Colombia has paid a very high price for this war. The country's economic growth rate, although a respectable 4 per cent annually in the past decade, would probably have been twice as high without the war. In fact, the whole thing has really been a bloody and pointless distraction from the real task of development.
When FARC, then the armed wing of the Colombian Communist Party, first took up arms in 1964, Colombia was a country desperately in need of change. Almost 40 per cent of the population were peasants who did not own any land, and barely half the population was literate. But all the long FARC insurrection did was slow things down - and it didn't slow them much.
Today only 23 per cent of Colombia's people still live on the land; the rest are in the cities. Literacy among 15 to 24-year-olds is over 98 per cent.

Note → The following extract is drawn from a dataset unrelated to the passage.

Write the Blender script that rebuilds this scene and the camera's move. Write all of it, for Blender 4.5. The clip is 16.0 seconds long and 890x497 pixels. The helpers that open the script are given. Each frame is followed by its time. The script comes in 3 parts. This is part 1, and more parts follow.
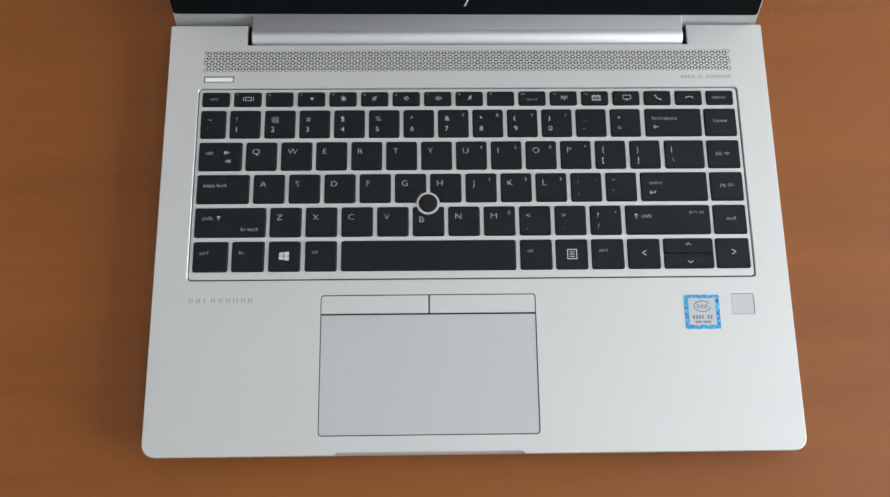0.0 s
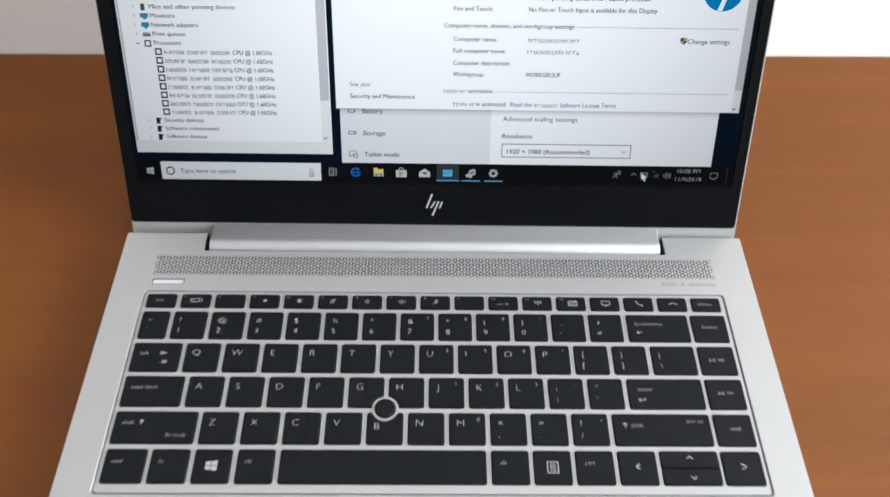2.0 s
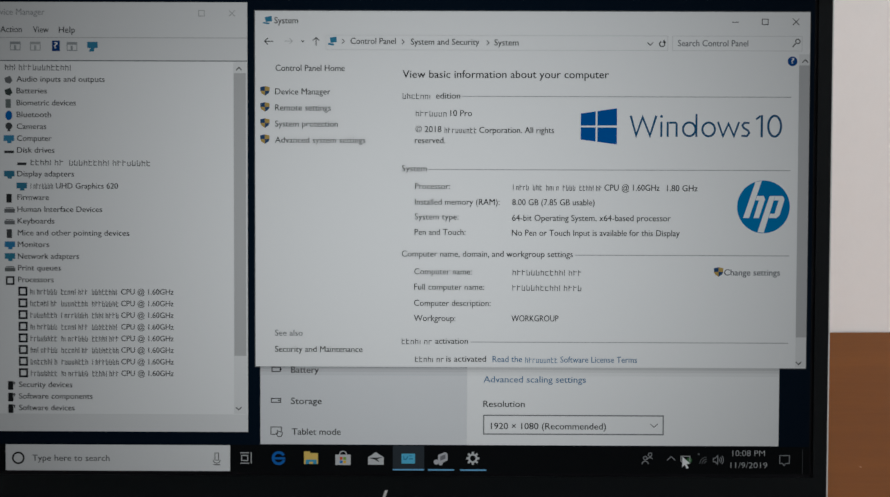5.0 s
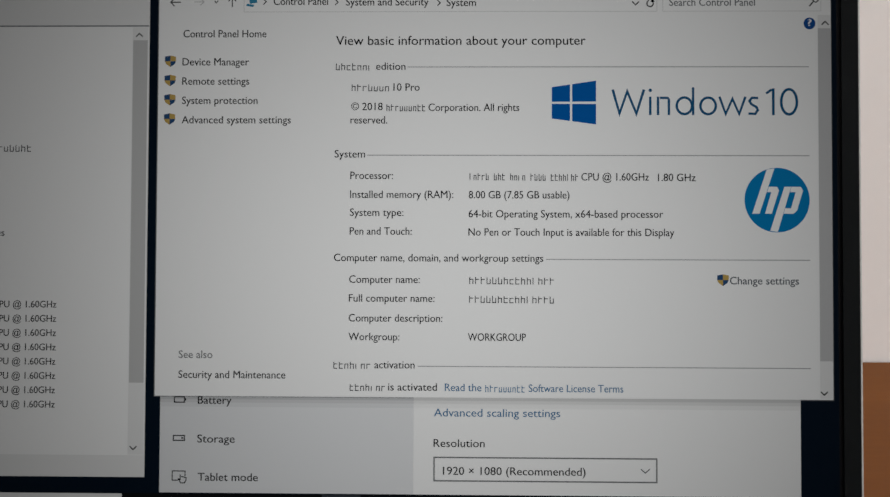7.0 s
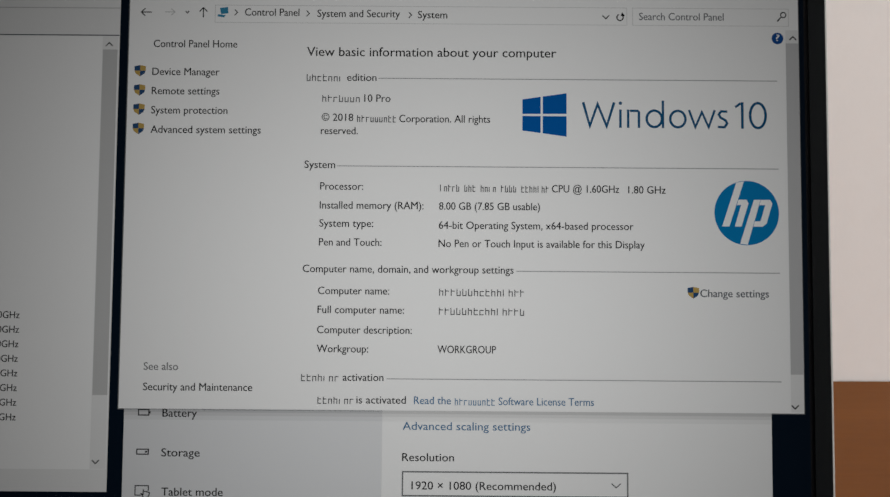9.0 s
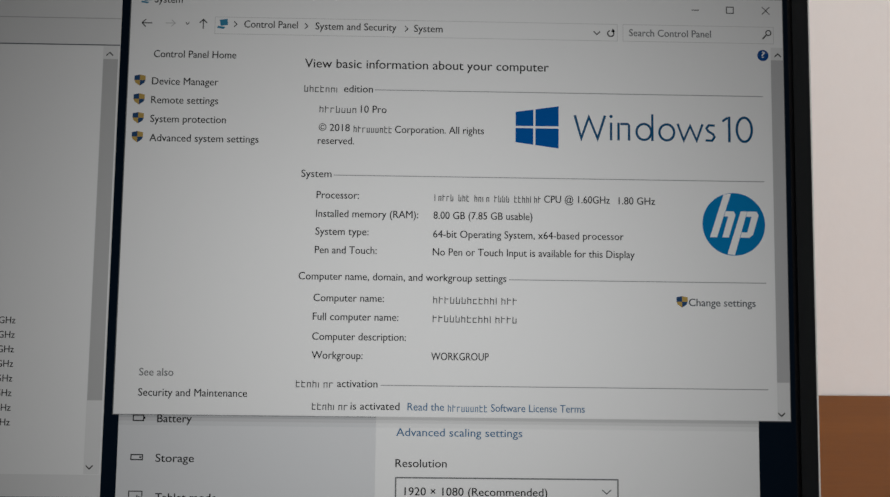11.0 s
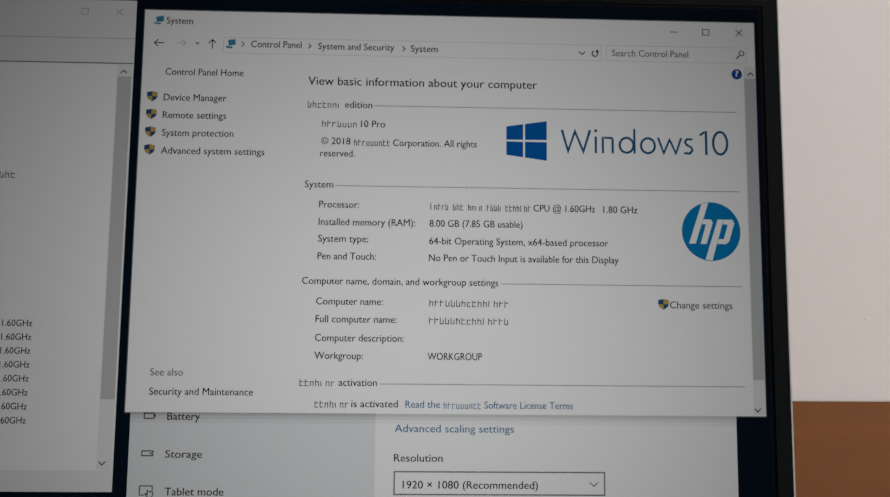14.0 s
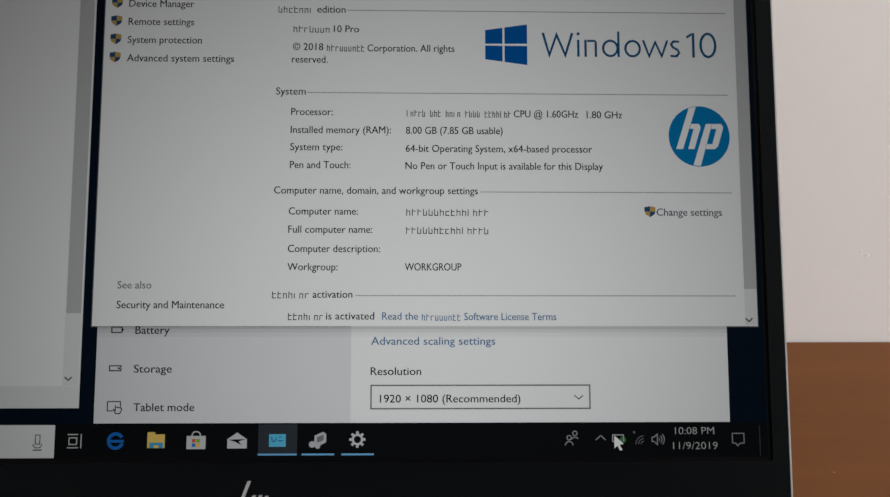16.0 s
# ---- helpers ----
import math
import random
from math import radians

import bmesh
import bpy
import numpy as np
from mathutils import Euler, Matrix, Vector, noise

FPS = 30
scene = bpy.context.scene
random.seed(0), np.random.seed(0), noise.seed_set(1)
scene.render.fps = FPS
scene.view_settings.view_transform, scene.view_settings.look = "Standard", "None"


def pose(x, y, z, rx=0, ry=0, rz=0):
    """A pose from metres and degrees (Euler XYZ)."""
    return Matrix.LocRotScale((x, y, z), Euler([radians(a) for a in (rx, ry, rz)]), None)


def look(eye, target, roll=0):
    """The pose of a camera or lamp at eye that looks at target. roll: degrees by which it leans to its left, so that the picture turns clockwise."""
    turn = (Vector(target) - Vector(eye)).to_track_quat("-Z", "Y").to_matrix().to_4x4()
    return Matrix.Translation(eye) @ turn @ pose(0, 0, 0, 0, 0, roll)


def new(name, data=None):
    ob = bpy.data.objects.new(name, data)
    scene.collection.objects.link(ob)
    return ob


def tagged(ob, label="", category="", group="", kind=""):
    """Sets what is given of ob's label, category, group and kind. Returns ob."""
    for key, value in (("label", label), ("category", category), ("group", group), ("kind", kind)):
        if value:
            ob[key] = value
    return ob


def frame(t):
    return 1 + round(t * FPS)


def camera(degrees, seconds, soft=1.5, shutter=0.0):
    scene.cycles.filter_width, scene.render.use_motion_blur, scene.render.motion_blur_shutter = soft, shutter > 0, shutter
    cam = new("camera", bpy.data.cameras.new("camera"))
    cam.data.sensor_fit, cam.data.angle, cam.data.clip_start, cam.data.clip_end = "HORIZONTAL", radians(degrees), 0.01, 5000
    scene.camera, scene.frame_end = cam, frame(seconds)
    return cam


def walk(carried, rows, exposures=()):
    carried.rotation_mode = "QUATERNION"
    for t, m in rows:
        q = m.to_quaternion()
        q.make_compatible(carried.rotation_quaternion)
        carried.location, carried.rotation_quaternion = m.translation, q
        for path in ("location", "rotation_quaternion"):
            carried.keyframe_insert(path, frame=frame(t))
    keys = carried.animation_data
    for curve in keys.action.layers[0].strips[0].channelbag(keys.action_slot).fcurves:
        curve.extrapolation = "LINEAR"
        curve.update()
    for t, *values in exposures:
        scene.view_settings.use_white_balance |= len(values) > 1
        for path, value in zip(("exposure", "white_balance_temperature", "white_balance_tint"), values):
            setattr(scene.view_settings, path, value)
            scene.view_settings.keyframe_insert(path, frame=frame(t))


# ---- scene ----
cam = camera(56.29, 16.0, 1.4, 0.4)
walk(cam, [
    (0.0, pose(-0.02247, 0.00189, 0.43291, 13.685, -0.949, -0.685)),
    (0.5, pose(-0.02493, 0.00009, 0.43154, 14.178, -0.901, -0.489)),
    (1.0, pose(-0.02173, -0.01208, 0.42560, 20.931, -0.927, -0.549)),
    (1.5, pose(-0.01553, -0.03841, 0.42312, 27.554, -0.901, -0.464)),
    (2.0, pose(-0.00355, -0.05040, 0.35851, 38.360, -1.190, -0.260)),
    (2.5, pose(-0.00770, -0.03395, 0.29700, 47.040, -1.457, -0.709)),
    (3.0, pose(-0.01145, -0.01656, 0.28309, 55.843, -1.226, -0.853)),
    (3.5, pose(-0.01070, -0.00714, 0.28073, 60.637, -0.945, -0.836)),
    (4.0, pose(-0.00579, -0.00293, 0.28135, 61.520, -1.138, -0.898)),
    (4.2, pose(-0.00129, -0.00032, 0.27748, 61.317, -1.110, -0.910)),
    (6.3, pose(0.03066, 0.04441, 0.22727, 65.159, -0.294, 0.475)),
    (6.5, pose(0.03239, 0.05064, 0.22566, 65.067, -0.358, 0.154)),
    (7.0, pose(0.03663, 0.05679, 0.21834, 65.276, -0.430, 0.325)),
    (7.5, pose(0.04005, 0.06084, 0.21697, 65.822, -0.602, 0.571)),
    (8.0, pose(0.04211, 0.06076, 0.21484, 66.050, -0.578, 0.761)),
    (8.5, pose(0.04392, 0.05950, 0.21397, 66.464, -0.949, 0.069)),
    (9.0, pose(0.04157, 0.05637, 0.21377, 67.086, -1.050, -0.429)),
    (11.5, pose(0.03873, 0.04851, 0.21143, 68.868, -1.860, -1.312)),
    (12.0, pose(0.03872, 0.04450, 0.21318, 69.177, -1.844, -1.275)),
    (12.5, pose(0.03861, 0.04051, 0.21335, 69.573, -1.903, -1.315)),
    (13.0, pose(0.03615, 0.03749, 0.21466, 69.934, -2.028, -1.811)),
    (13.5, pose(0.03593, 0.03475, 0.21461, 70.001, -2.063, -2.168)),
    (14.0, pose(0.03571, 0.03497, 0.21232, 70.148, -2.009, -2.118)),
    (14.5, pose(0.03986, 0.03680, 0.19231, 69.785, -2.038, -2.441)),
    (15.0, pose(0.04546, 0.03615, 0.18327, 69.403, -1.409, -2.068)),
    (15.5, pose(0.04543, 0.03552, 0.18216, 69.826, -1.246, -2.033)),
    (16.0, pose(0.04557, 0.03443, 0.18344, 69.856, -1.272, -1.904)),
], exposures=[(0.0, -0.58, 6000, 10), (1.5, -0.5, 6000, 10), (2.0, -0.38, 6020, 10), (2.5, -0.98, 5900, 8), (3.0, -1.45, 5880, 8), (3.5, -1.55, 5980, 7.5), (4.0, -1.53, 6050, 7.8), (6.5, -1.53, 6500, 10.5), (9.0, -1.52, 6550, 11), (11.5, -1.52, 6500, 11), (14.0, -1.62, 6500, 11), (15.0, -1.68, 6450, 11), (16.0, -1.54, 6450, 11)])

# ---- world and light ----
world = bpy.data.worlds.new("daylight")
scene.world = world
world.use_nodes = True
wn = world.node_tree.nodes
sky = wn.new("ShaderNodeTexSky")
sky.sky_type, sky.sun_disc = "NISHITA", False
sky.sun_elevation, sky.sun_rotation = radians(40), radians(200)
wn["Background"].inputs[1].default_value = 0.1
world.node_tree.links.new(sky.outputs[0], wn["Background"].inputs[0])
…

So it's high time to end the war, and even FARC has recognised that. The peace deal includes amnesties for all but a few of its members and a guarantee that they will have full political rights. The government has promised that it will tackle land reform in a serious way (which will be quite expensive). And FARC has promised to end its involvement in the drug trade, which was probably its biggest source of funds.
There are all sorts of land-mines hiding under this deal, like the fact that the cocaine trade (Colombia is the world's biggest producer) may just fall into the hands of criminal gangs instead. Indeed, it probably will. But there is no doubt that the peace deal will be enormously beneficial to Colombia as a whole.
In the 1970s almost every country in Latin America had either a rural insurgency or an "urban guerrilla" movement (or both). They meant well, of course, but they didn't do much good. In fact, they did more harm than good, but this is really the last of them. An era is ending. Good riddance.
-Gwynne Dyer is an independent journalist whose articles are published in 45 countries.